Digital portfolios promise reduced costs and faster processes by automating tasks and standardizing procedures. This is especially relevant for industrial insurer’s operations in the middle market. But what does a digital insurance product consist of? Where can it come into play? And is it really possible to model complex coverages, tariffs and clauses in a flexible way?

“It’s not possible”, has been one of the most common statements when it comes to the topic of digitization in the area of industrial insurance. For years, there has been a silent agreement for routinely playing down the issue, shrugging, and asserting oneself: “It’s fine. We’re not affected by it”. This mindset has changed dramatically. Industrial insurers have recognized that digitized portfolios are the key to remaining competitive in the long run.

­“Most of insurance companies have been static for a long time. It is now time to change under the push of four factors: urbanization, technology, demographics, and globalization” (B. Nicoletti, Digital Insurance: Business Innovation in the Post-Crisis Era, 2015)

One reason for the change of direction is a stronger commitment in the middle market. It promises profitable growth but it also introduces administrative overhead which calls for standardized and automated processes. This is exactly the area where a digital product portfolio can shine. Another reason is the vague notion that even very large and individual risks won’t be unaffected by the digital evolution forever.

The nuts and bolts of digital products

What exactly is a digital product? Across the industry there are quite different views and different understandings of a digital product’s scope. What they have in common is that they strive for a meaningful segmentation of a product into its parts. There is a set of conditions and tariffs which specify a product’s core. Then there is the policy contract which is based on these predefined conditions but may include additional standardized terms and clauses – e.g. for specific industries. Moreover, a digital product has to include some kind of coverage model which enables underwriters to relate the clients’ individual risks to the products’ core conditions. In digital sales scenarios where risk assessment is done automatically, all questions which the underwriter would ask the client have to be digitized in forms. These questions can be called the underwriting model.

Dealing with variability is one of the main challenges of digitizing industrial insurance products. It is obvious that hardwired approaches are doomed to fail. Market segments and customer situations change. Digital insurance products have to reflect these changes. They have to be thought of more like construction kits than fixed entities. They should consist of modules which can be customized and combined in quite different ways. This is exactly what a model-based approach can accomplish. Predefined models for coverages, tariffs and sales contexts speed up the process of transferring products to the digital world. Capabilities for customizing existing models or creating new ones introduce the much-needed flexibility.

Digital Evolution: Just a matter of time

The main digitization efforts today are directed at standard risks in the middle market. That does not mean, however, that larger risks will be off the hook forever. Digitization is an evolutionary process and we are just at the brink of more profound changes. It is true that today most really large risks – the supreme discipline of industrial insurers – are still handled individually. There is simply no way of standardizing and automating the highly complex steps that are involved in assessing risk coverages and negotiating premiums for a large production facility for example.
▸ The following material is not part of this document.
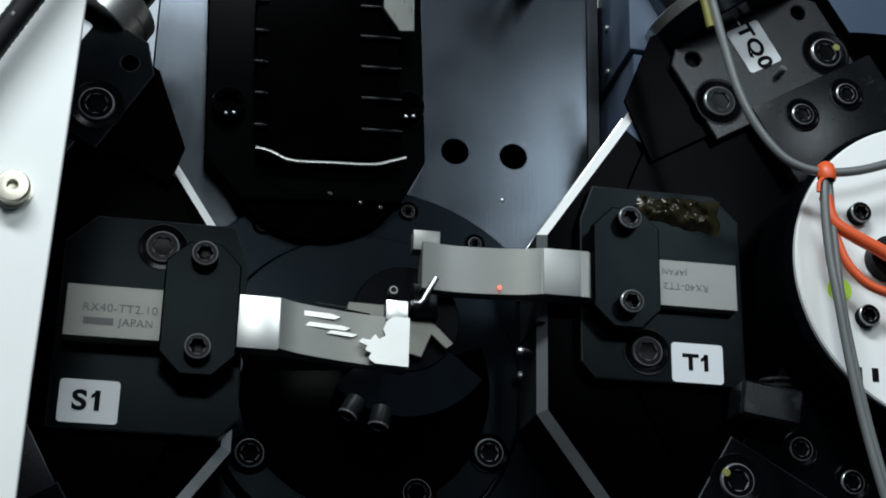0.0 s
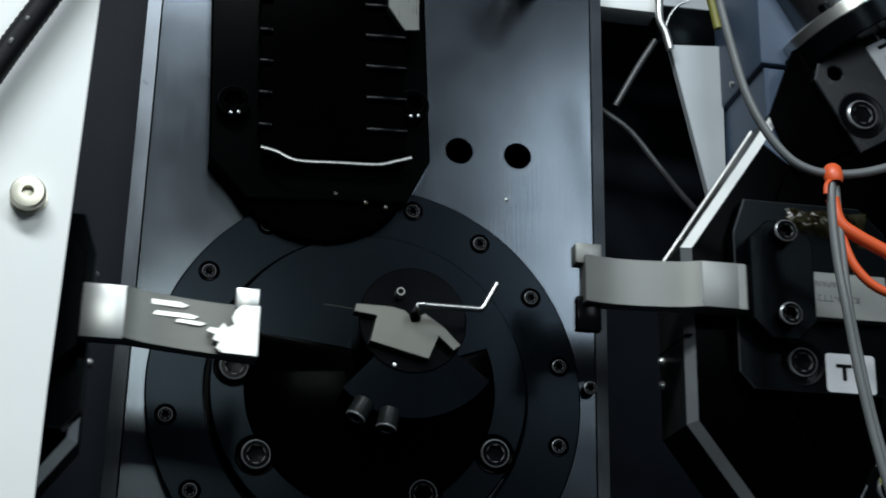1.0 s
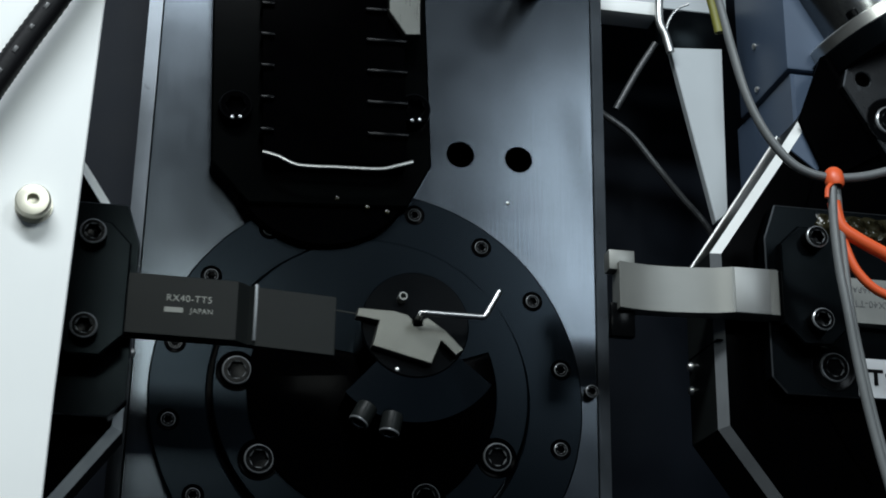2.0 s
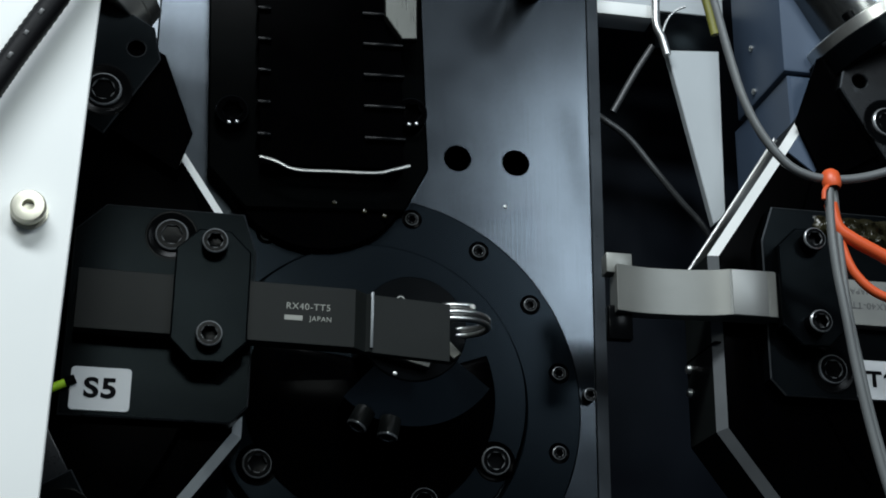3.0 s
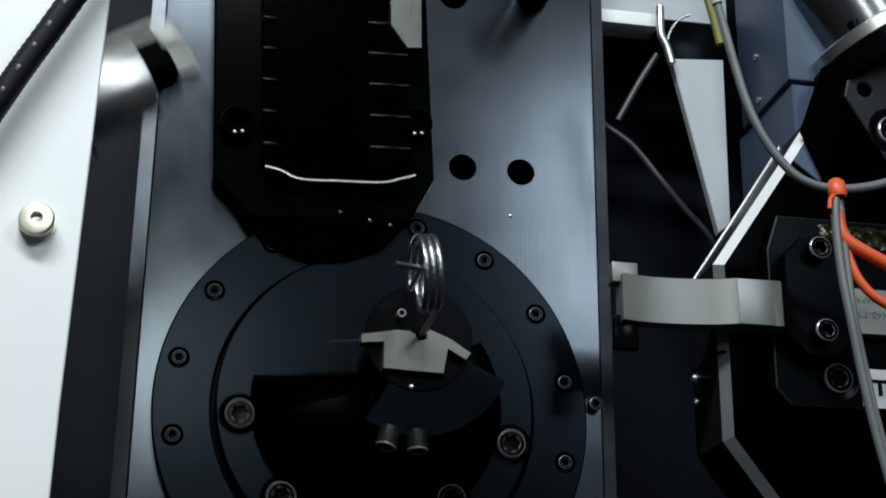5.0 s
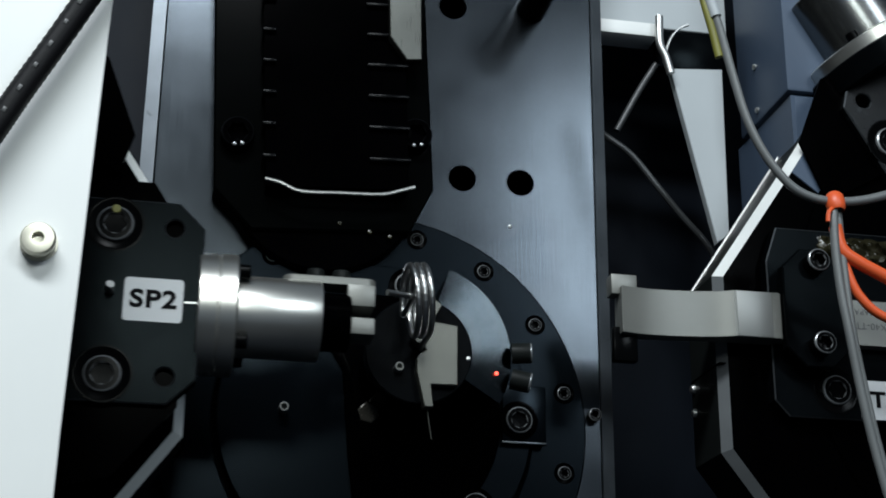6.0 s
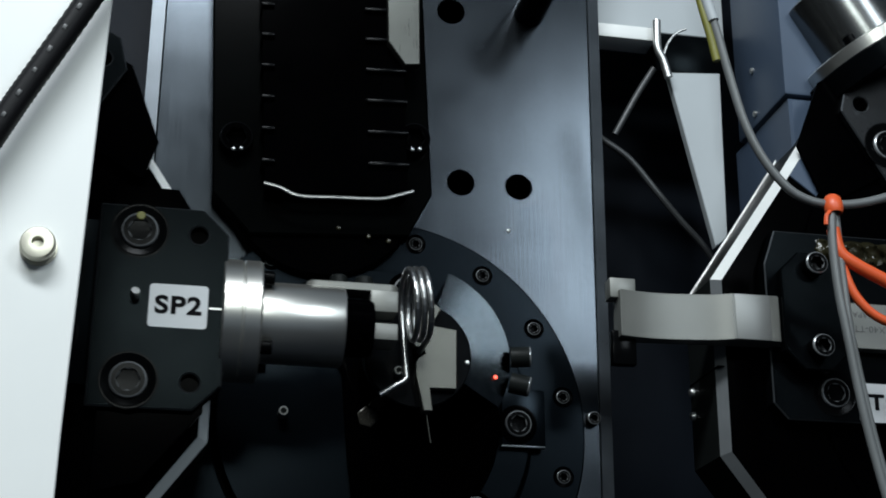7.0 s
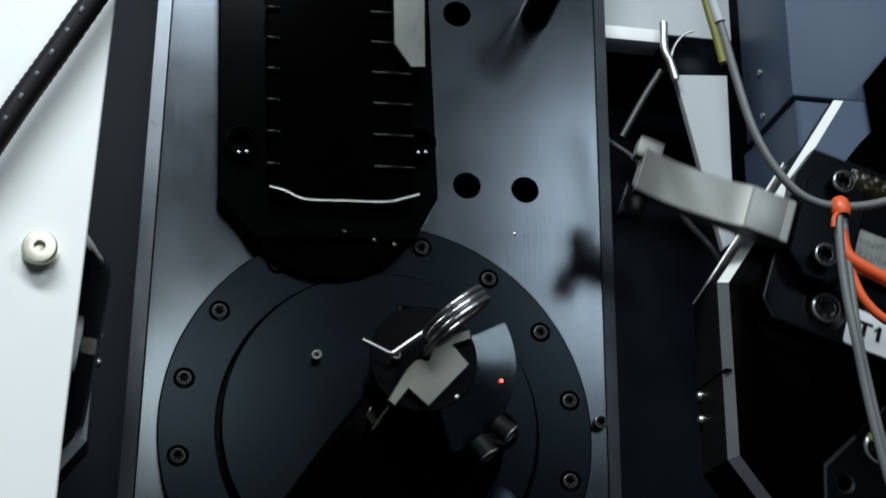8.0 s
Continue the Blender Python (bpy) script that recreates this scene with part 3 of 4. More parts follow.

But even today there are successful digitization projects with very large premium volumes. Take clinical trials or D&O policies in international contexts for example. Another trend that has to be considered is the constantly progressing digitization at the customer’s premises. Initiatives like “Industrie 4.0” in Germany sketch out scenarios where each and every parameter of production processes is measured and collected. This might introduce completely new possibilities and options for insurers.